Самой большой ошибкой Путина был его отказ признать, что украинцы и русские, несмотря на их близкое родство, являются не одним народом, а разными славянскими нациями, каждая из которых придерживается своей национальной идентичности. Вторым, не менее серьезным просчетом Путина стала переоценка возможностей своих вооруженных сил. Вместо того чтобы в считанные дни овладеть столицей Украины, русское наступление быстро застопорилось. Войска были разбросаны по разным фронтам. Отсутствовало единое командование. Из-за секретности операции многие части оказались плохо подготовленными. Одни до последнего момента считали, что участвуют в учениях, другим пришлось набирать призывников для доукомплектования.
На войне люди, защищающие свою родину, имеют врожденное преимущество перед теми, кто стремится ее лишить. Путин знал об этом по опыту советской войны в Афганистане, а также по неудачам Америки в ее внешних войнах, но предпочел это проигнорировать.

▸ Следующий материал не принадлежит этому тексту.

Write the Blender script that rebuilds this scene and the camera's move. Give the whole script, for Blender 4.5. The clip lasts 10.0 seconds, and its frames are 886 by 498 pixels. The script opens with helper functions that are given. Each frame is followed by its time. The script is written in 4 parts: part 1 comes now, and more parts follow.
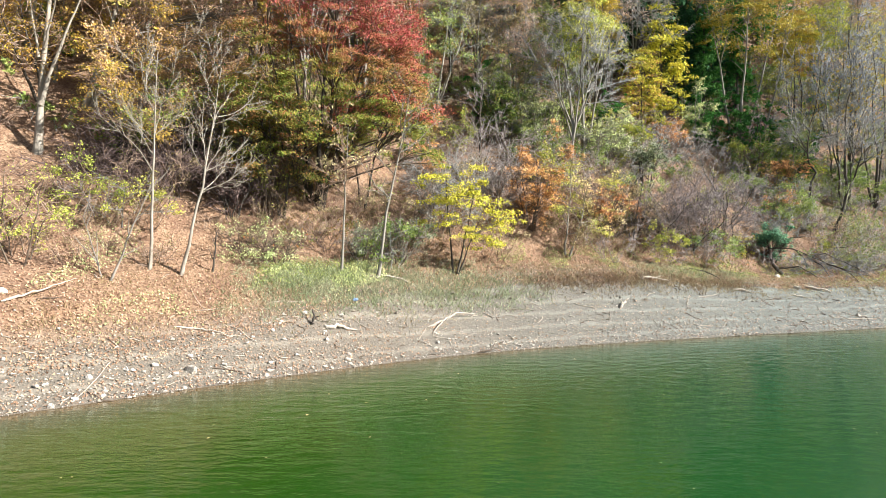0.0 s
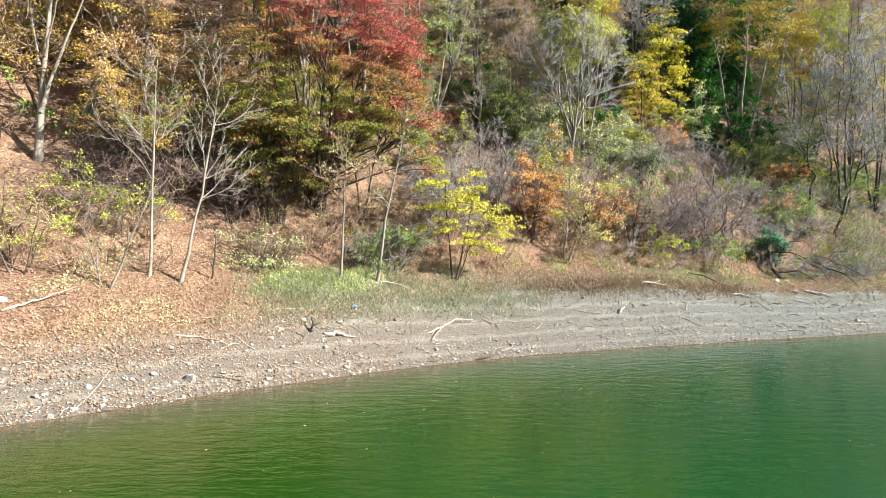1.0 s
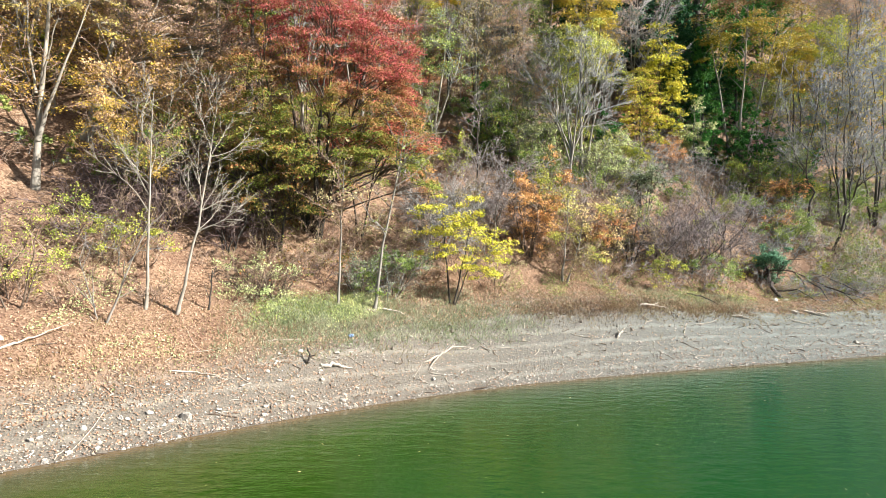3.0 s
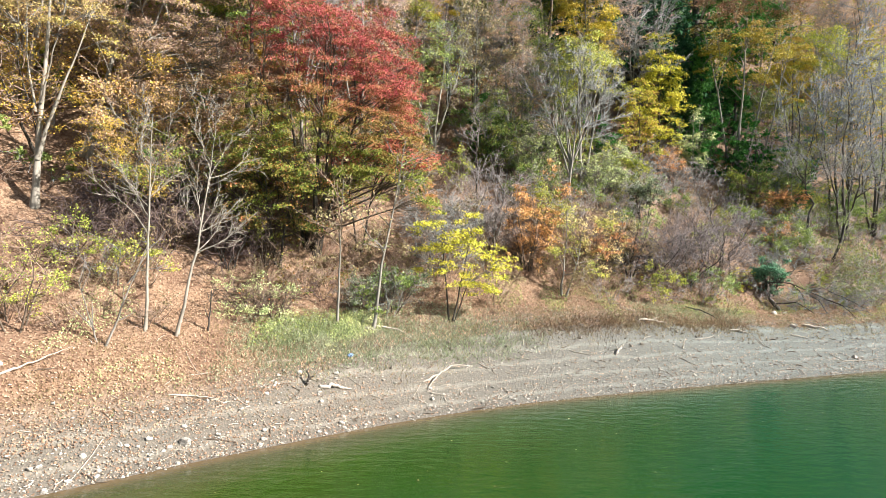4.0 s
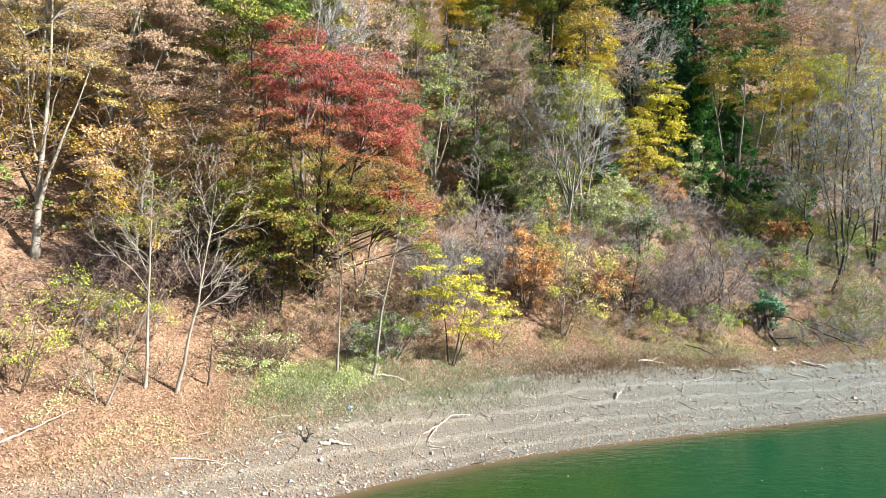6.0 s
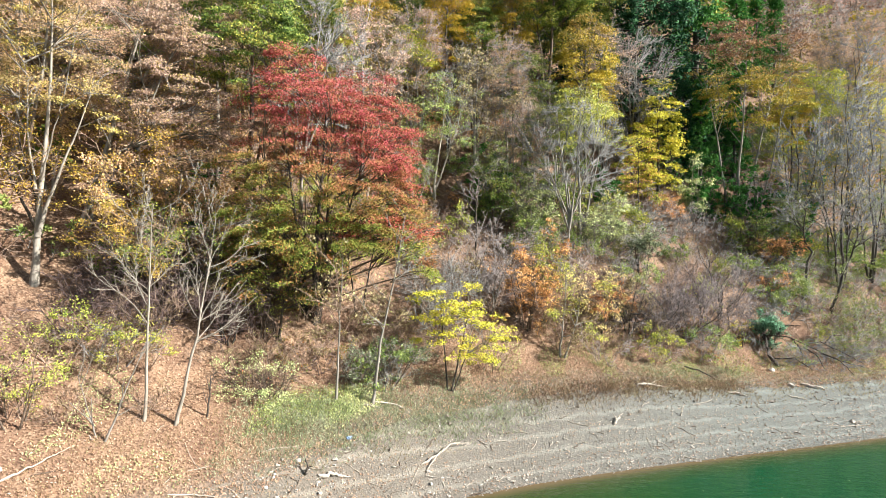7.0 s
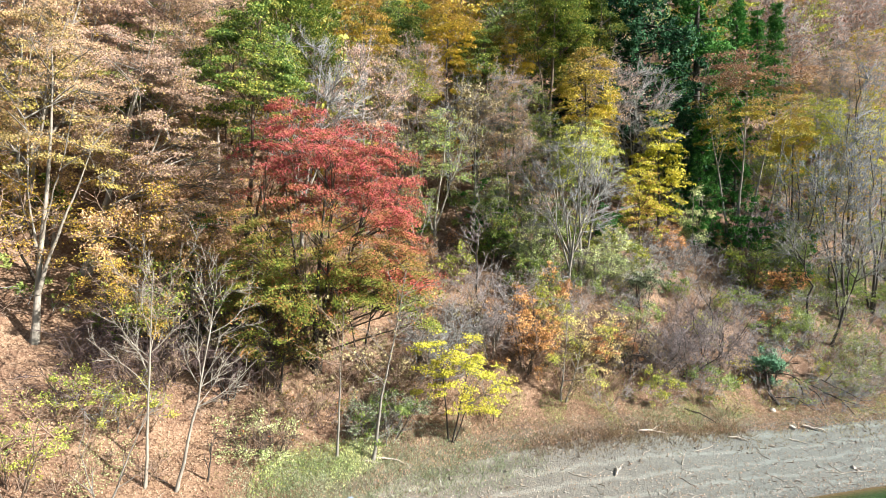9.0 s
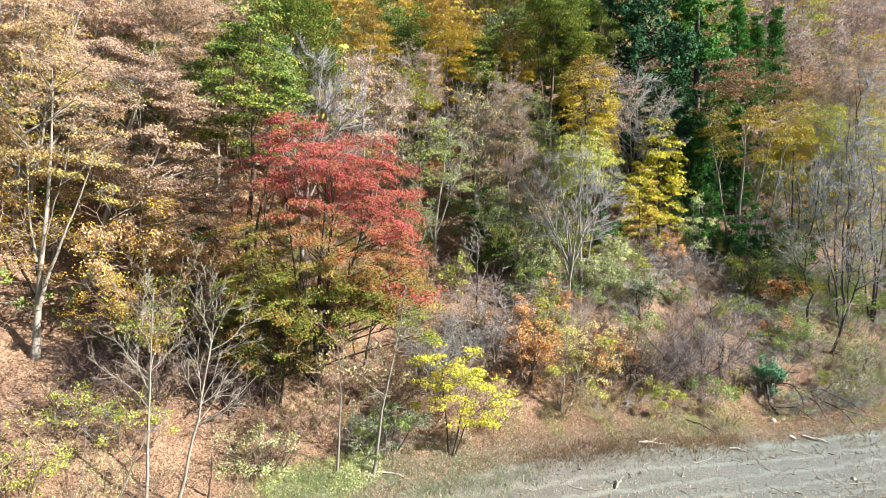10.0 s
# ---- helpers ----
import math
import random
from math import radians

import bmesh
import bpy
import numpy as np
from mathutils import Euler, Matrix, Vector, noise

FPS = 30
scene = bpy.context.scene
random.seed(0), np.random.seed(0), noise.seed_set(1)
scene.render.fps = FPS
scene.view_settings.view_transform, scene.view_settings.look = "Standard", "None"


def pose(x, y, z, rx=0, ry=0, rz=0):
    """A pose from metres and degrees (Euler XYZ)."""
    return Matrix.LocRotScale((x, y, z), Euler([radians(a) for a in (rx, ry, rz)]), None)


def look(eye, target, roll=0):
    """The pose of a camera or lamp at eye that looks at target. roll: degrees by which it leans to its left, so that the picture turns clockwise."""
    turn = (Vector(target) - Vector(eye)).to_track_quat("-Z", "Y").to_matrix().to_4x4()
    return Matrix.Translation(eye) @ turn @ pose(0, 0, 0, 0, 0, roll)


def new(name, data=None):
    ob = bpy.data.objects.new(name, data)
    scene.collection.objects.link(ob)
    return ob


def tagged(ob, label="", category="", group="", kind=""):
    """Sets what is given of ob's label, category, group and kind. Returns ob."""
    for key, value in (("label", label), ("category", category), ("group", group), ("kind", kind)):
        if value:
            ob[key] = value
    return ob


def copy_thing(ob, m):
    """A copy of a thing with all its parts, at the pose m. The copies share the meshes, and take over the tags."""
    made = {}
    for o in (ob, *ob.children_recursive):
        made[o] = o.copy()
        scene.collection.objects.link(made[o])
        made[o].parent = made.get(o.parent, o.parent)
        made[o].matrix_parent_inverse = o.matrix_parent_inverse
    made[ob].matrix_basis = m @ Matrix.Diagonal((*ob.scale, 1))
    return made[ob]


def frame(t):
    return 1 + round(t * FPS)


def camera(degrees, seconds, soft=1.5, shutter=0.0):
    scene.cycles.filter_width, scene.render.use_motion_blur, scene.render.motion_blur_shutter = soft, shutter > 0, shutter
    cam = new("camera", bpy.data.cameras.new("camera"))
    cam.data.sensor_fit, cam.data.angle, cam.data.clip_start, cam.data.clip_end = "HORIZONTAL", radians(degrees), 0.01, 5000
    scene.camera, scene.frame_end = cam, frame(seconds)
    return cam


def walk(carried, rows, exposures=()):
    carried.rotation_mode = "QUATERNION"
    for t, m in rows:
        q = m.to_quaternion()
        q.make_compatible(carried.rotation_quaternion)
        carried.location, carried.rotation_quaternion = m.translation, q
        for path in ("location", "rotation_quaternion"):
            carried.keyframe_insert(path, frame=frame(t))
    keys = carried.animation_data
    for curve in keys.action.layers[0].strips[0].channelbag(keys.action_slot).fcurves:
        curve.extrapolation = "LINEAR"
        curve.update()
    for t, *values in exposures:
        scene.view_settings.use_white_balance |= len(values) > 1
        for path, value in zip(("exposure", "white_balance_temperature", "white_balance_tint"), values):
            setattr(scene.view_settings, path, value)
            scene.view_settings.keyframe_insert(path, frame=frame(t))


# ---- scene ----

# The camera: a drone that rises straight up off the lake, facing the wooded bank.
cam = camera(70, 10.0, soft=0.6)
PATH = [
    (0.0, -0.21, 0.04, 4.36, 0.80, -0.13, -0.22),
    (0.5, -0.17, -0.01, 4.51, 0.91, -0.07, -0.19),
    (1.0, -0.10, -0.03, 4.67, 0.87, 0.00, -0.21),
    (1.5, -0.06, -0.01, 4.86, 0.79, 0.02, -0.20),
    (2.0, -0.00, -0.00, 5.12, 0.79, 0.06, -0.18),
    (2.5, 0.03, 0.02, 5.42, 0.72, 0.09, -0.12),
    (4.0, 0.08, -0.01, 6.54, 0.70, 0.05, -0.10),
    (4.5, 0.09, -0.03, 7.00, 0.69, 0.08, -0.11),
    (5.0, 0.05, -0.02, 7.52, 0.69, 0.03, -0.20),
    (5.5, 0.06, -0.03, 8.06, 0.64, 0.04, -0.20),
    (7.0, 0.07, -0.03, 9.86, 0.66, -0.02, -0.34),
    (7.5, 0.07, -0.03, 10.47, 0.66, -0.01, -0.25),
    (8.0, 0.05, -0.01, 11.07, 0.65, -0.03, -0.27),
    (8.5, 0.02, 0.01, 11.70, 0.71, -0.04, -0.30),
    (9.0, 0.01, 0.04, 12.33, 0.74, -0.03, -0.34),
    (9.5, 0.01, 0.04, 12.85, 0.78, -0.01, -0.34),
    (10.0, 0.00, 0.05, 13.00, 0.83, -0.02, -0.32),
]
walk(cam, [(t, pose(x, y, z, 90 - dip, 0, yaw) @ pose(0, 0, 0, 0, 0, -roll)) for t, x, y, z, dip, yaw, roll in PATH])

# ---- light ----
SUN = Vector((0.86, -0.20, 0.52)).normalized()
world = bpy.data.worlds.new("sky")
scene.world = world
world.use_nodes = True
wt = world.node_tree
sky = wt.nodes.new("ShaderNodeTexSky")
sky.sky_type = "NISHITA"
sky.sun_disc = False
sky.sun_elevation = math.asin(SUN.z)
sky.sun_rotation = math.atan2(SUN.x, SUN.y)
back = wt.nodes["Background"]
back.inputs["Strength"].default_value = 0.05
wt.links.new(sky.outputs[0], back.inputs["Color"])
lamp = bpy.data.lights.new("sun", "SUN")
lamp.energy, lamp.angle, lamp.color = 5.0, radians(0.5), (1.0, 0.955, 0.885)
sun = new("sun", lamp)
sun.matrix_world = look((0, 0, 80), Vector((0, 0, 80)) - SUN)
scene.view_settings.exposure = 1.42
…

Вначале российским войскам был отдан строгий приказ не трогать гражданское население, что привело к странным сценам, когда многокилометровые колонны российской бронетехники останавливались на светофорах, чтобы пропустить украинских автомобилистов. Но уже через несколько дней дисциплина стала нарушаться. Поскольку предполагалось, что операция закончится быстро, во многих подразделениях закончились пайки, и они начали грабить и мародерствовать. Командование и управление нарушились. По мере усиления сопротивления украинцев врагом становилось местное население. Российские солдаты воровали все, что попадалось под руку. Те, кто имел доступ к военно-полевой почте, отправляли сотни тонн награбленных товаров, включая тяжелые предметы, такие как стиральные машины и телевизоры, своим семьям в Россию. Украинских граждан пытали и убивали, женщин насиловали. Ракетно-артиллерийским обстрелам подвергались больницы, социальные центры, в которых укрывались семьи, колонны эвакуации. Зверства, которыми были отмечены первые месяцы войны, не были столь масштабными, как в Югославии, где за тридцать лет до этого было убито 150 тыс. человек, многие из которых погибли в результате этнических чисток, имевших признаки геноцида, и не были столь систематическими, как в Чечне или Сирии. Такие города, как Киев и Харьков, не были разрушены до основания, как Грозный и Алеппо, что вызвало недоумение западных военных аналитиков, а также многих россиян, которые задавались вопросом, почему их армию просят воевать "с одной рукой, связанной за спиной". Мариуполь был исключением, поскольку он контролировал сухопутный мост между Донбассом и Крымом, и русские были намерены взять его, чего бы это ни стоило. Но военные преступления, совершенные российскими войсками, были слишком масштабными, чтобы их можно было списать на ошибки в прицеливании или действия подразделений-изгоев. В 2014 году в Крыму спецназ, лучше оснащенный и обученный, чем регулярные войска, поразил западных наблюдателей своей дисциплиной. Но сопротивления они не встретили. Восемь лет спустя война на Украине показала, что, несмотря на программу модернизации, на которую были потрачены миллиарды долларов, российская армия по-прежнему остается тупым инструментом, части которого при столкновении с серьезным сопротивлением могут вернуться к дикости.